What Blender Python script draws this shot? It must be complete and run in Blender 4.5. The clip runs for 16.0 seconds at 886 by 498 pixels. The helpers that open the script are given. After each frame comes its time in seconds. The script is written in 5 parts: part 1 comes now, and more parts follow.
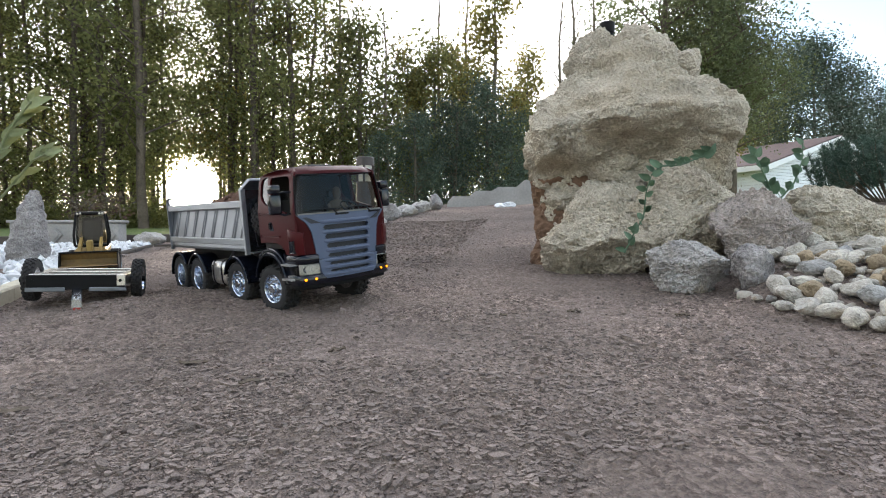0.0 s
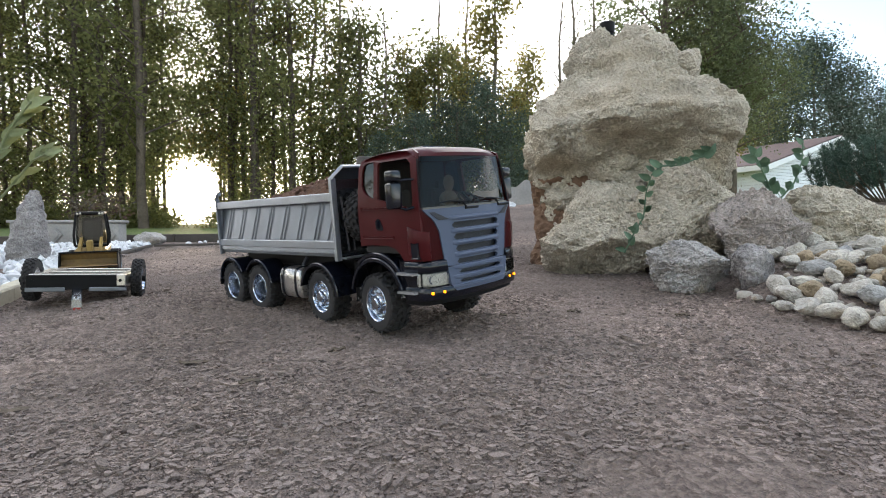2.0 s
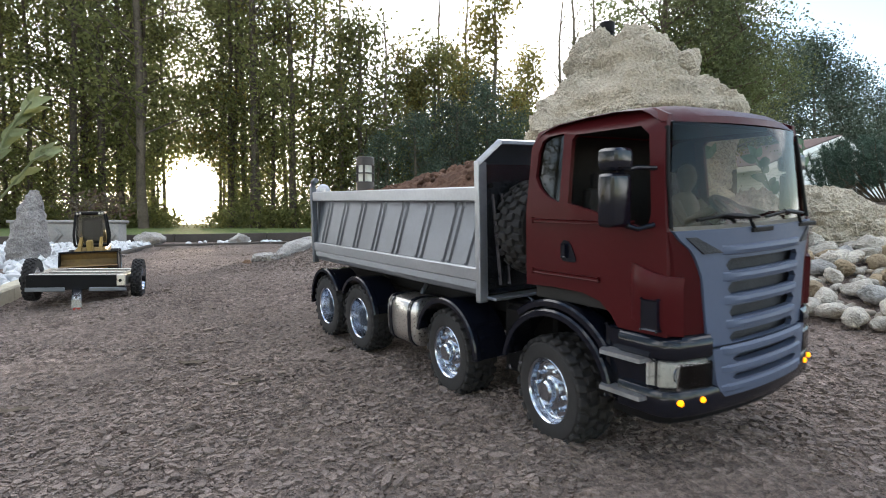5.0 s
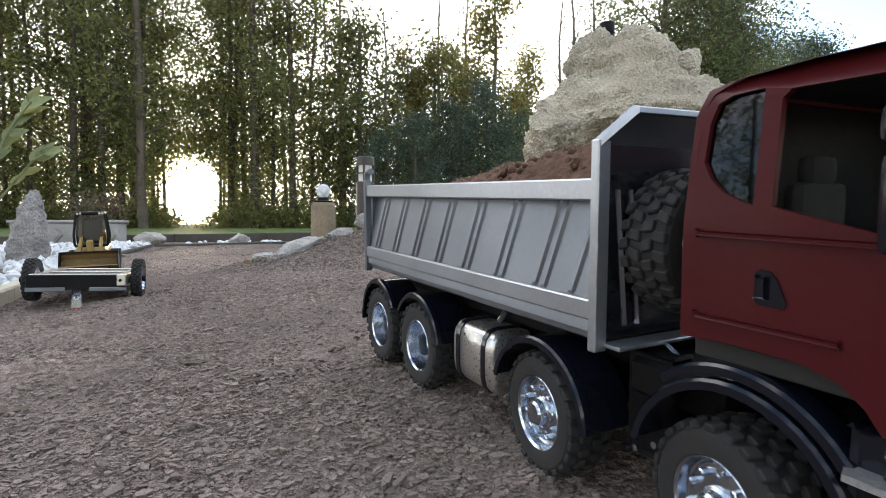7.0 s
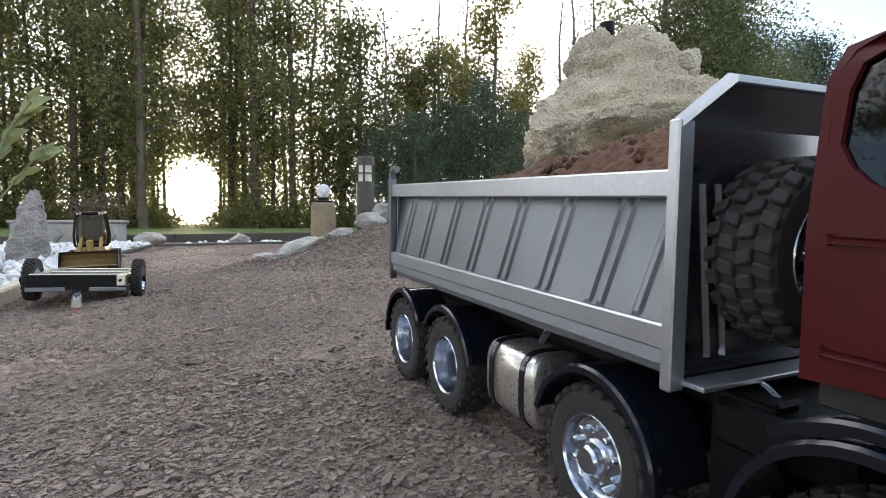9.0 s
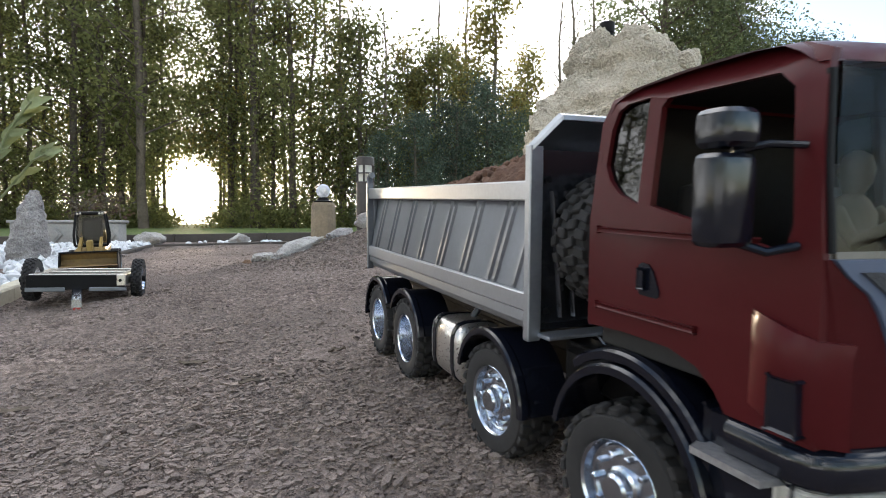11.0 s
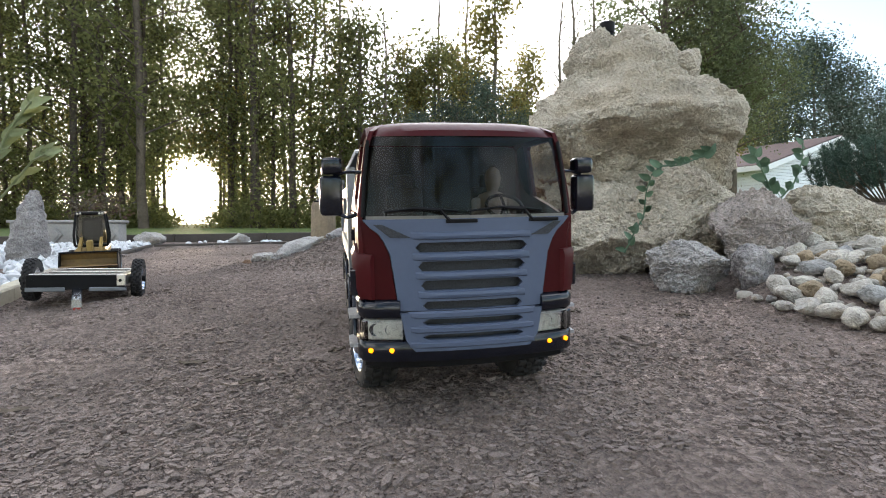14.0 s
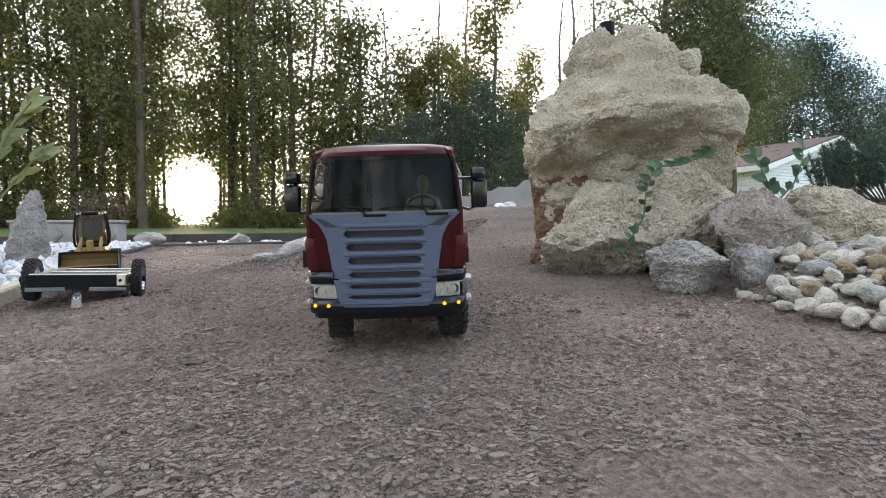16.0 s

— Task details —
Write out the full listing verbatim, excluding its pictures.

— Result —
What Blender Python script draws this shot? It must be complete and run in Blender 4.5. The clip runs for 16.0 seconds at 886 by 498 pixels. The helpers that open the script are given. After each frame comes its time in seconds. The script is written in 5 parts: part 1 comes now, and more parts follow.
0.0 s
2.0 s
5.0 s
7.0 s
9.0 s
11.0 s
14.0 s
16.0 s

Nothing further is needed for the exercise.